Set exercise
Extract, word for word, every line from the one containing "setattr(scene.view_settings, path, value)" through the one containing "scene.view_settings.keyframe_insert(path, frame=frame(t))", with both end lines kept.

Record excerpts
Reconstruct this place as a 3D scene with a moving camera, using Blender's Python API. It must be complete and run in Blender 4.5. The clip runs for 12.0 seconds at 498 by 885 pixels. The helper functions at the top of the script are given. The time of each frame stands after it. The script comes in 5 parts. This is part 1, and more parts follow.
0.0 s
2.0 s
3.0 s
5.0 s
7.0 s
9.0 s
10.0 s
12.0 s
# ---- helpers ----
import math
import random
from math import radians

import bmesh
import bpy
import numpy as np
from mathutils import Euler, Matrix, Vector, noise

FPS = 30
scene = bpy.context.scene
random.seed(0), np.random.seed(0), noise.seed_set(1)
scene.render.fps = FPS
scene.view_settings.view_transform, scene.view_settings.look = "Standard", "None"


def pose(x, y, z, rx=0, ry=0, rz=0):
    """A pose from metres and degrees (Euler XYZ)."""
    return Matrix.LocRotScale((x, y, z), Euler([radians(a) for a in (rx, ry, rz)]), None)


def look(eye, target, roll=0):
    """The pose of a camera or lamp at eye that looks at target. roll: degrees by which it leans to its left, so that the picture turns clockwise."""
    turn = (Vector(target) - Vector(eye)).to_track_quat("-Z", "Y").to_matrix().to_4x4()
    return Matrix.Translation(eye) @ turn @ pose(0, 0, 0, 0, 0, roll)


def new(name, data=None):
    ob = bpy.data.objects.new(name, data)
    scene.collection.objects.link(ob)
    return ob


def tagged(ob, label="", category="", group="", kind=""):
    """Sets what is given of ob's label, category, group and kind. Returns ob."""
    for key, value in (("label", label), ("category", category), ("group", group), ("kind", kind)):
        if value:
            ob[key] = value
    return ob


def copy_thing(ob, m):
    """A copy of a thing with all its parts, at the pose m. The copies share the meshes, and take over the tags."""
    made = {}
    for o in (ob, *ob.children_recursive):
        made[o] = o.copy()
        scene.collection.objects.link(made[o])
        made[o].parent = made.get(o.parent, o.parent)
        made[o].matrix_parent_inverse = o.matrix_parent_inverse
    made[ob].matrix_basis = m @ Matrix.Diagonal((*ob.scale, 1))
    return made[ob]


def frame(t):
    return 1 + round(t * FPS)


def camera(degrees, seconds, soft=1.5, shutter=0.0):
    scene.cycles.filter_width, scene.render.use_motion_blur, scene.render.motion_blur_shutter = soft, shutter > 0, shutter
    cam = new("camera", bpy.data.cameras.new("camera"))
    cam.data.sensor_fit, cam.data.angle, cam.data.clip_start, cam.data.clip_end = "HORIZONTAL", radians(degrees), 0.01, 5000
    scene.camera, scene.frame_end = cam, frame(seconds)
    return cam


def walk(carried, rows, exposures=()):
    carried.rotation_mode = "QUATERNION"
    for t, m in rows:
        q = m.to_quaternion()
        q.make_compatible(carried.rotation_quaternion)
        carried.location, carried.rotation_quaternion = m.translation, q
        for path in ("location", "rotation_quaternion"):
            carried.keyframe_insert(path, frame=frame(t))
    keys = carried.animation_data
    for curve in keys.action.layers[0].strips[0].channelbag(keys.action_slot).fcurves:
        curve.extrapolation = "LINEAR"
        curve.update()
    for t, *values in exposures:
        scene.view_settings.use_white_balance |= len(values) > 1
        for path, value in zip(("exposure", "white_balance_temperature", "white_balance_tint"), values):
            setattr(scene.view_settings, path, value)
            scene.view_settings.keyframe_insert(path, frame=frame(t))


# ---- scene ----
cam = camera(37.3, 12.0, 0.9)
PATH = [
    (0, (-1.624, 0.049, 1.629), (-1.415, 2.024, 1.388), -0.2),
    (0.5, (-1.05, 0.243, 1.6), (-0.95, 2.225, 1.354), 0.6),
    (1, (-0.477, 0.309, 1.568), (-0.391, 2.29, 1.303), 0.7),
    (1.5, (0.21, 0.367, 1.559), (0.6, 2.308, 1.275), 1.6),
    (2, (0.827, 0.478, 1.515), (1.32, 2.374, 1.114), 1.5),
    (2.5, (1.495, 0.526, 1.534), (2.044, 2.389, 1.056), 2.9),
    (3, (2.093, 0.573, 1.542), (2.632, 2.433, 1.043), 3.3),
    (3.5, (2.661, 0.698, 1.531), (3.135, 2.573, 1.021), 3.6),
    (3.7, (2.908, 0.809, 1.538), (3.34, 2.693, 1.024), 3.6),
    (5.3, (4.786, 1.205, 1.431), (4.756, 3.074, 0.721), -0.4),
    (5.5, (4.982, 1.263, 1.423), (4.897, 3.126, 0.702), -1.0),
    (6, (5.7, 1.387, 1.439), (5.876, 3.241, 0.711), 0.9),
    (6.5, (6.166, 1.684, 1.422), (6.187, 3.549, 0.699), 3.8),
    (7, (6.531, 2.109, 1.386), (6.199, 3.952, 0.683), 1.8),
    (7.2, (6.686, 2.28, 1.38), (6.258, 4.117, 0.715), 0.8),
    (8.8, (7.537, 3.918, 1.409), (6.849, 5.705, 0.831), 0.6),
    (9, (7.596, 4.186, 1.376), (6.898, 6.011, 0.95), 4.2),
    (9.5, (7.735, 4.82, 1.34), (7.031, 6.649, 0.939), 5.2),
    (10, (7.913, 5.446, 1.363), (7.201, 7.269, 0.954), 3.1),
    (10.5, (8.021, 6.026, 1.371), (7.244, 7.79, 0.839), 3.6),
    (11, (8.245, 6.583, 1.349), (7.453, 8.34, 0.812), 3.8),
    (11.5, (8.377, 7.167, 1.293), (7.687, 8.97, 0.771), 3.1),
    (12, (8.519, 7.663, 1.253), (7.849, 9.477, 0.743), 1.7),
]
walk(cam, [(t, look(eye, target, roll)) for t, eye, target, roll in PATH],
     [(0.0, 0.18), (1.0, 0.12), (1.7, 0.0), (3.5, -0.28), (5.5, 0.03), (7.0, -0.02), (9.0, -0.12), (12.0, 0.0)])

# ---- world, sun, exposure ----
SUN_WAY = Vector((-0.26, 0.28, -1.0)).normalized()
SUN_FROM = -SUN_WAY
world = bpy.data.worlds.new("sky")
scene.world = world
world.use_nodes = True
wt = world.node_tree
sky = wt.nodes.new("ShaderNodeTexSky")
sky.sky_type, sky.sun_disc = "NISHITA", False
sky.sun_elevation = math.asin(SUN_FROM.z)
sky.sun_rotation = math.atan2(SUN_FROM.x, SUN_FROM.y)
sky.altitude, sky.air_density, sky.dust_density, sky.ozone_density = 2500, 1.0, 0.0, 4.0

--

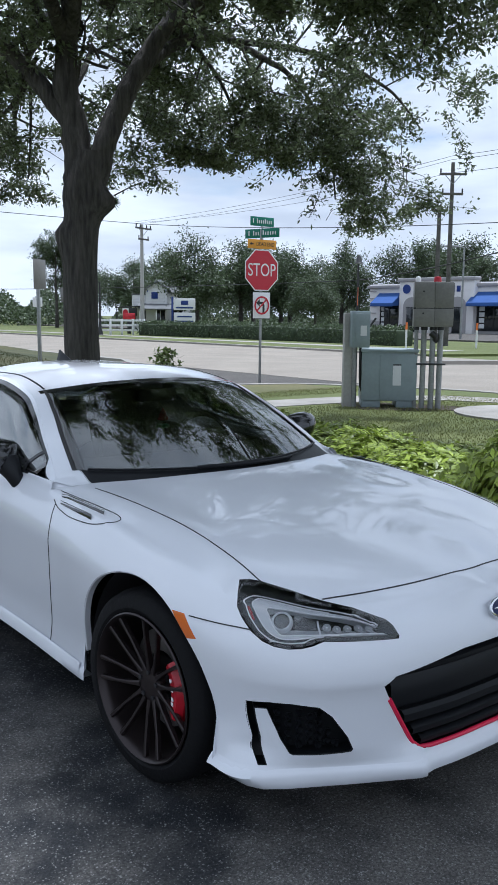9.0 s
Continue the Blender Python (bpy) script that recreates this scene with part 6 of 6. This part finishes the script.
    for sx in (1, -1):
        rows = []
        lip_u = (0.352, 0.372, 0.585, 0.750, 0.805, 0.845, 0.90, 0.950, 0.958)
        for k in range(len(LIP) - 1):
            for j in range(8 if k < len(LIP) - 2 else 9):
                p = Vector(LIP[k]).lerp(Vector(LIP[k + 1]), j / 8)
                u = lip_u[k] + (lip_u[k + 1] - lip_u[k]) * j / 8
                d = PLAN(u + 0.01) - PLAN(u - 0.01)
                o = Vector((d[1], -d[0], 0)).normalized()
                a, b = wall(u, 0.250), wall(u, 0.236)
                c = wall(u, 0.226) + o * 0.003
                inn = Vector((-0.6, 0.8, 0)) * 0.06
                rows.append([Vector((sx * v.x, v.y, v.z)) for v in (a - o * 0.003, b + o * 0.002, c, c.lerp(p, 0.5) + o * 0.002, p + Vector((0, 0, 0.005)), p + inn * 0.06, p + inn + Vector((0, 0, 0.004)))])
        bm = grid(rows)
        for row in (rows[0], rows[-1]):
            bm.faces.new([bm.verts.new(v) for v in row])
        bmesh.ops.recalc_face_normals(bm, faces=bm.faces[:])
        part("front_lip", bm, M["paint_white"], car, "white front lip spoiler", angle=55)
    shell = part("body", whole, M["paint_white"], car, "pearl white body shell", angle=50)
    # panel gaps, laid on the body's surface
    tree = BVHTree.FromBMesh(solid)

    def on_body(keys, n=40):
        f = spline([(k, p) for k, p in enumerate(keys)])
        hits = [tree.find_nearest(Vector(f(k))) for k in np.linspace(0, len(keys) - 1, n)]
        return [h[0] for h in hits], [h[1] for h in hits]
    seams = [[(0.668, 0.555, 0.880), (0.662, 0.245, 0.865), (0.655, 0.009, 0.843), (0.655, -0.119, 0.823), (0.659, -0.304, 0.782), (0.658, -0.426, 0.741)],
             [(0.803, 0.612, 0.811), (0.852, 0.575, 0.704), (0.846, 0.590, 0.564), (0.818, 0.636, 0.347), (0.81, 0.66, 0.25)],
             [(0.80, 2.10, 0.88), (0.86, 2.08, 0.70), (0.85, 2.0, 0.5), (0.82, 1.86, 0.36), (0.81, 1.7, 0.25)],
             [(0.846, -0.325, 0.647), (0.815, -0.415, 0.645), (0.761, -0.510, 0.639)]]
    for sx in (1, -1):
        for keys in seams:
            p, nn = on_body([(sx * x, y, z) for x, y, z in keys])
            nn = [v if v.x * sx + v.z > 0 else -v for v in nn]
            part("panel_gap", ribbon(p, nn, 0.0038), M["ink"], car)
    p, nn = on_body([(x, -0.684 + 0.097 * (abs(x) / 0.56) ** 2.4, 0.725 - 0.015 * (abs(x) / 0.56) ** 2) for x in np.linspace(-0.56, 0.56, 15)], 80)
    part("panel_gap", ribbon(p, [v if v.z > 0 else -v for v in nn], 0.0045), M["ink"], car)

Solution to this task
            setattr(scene.view_settings, path, value)
            scene.view_settings.keyframe_insert(path, frame=frame(t))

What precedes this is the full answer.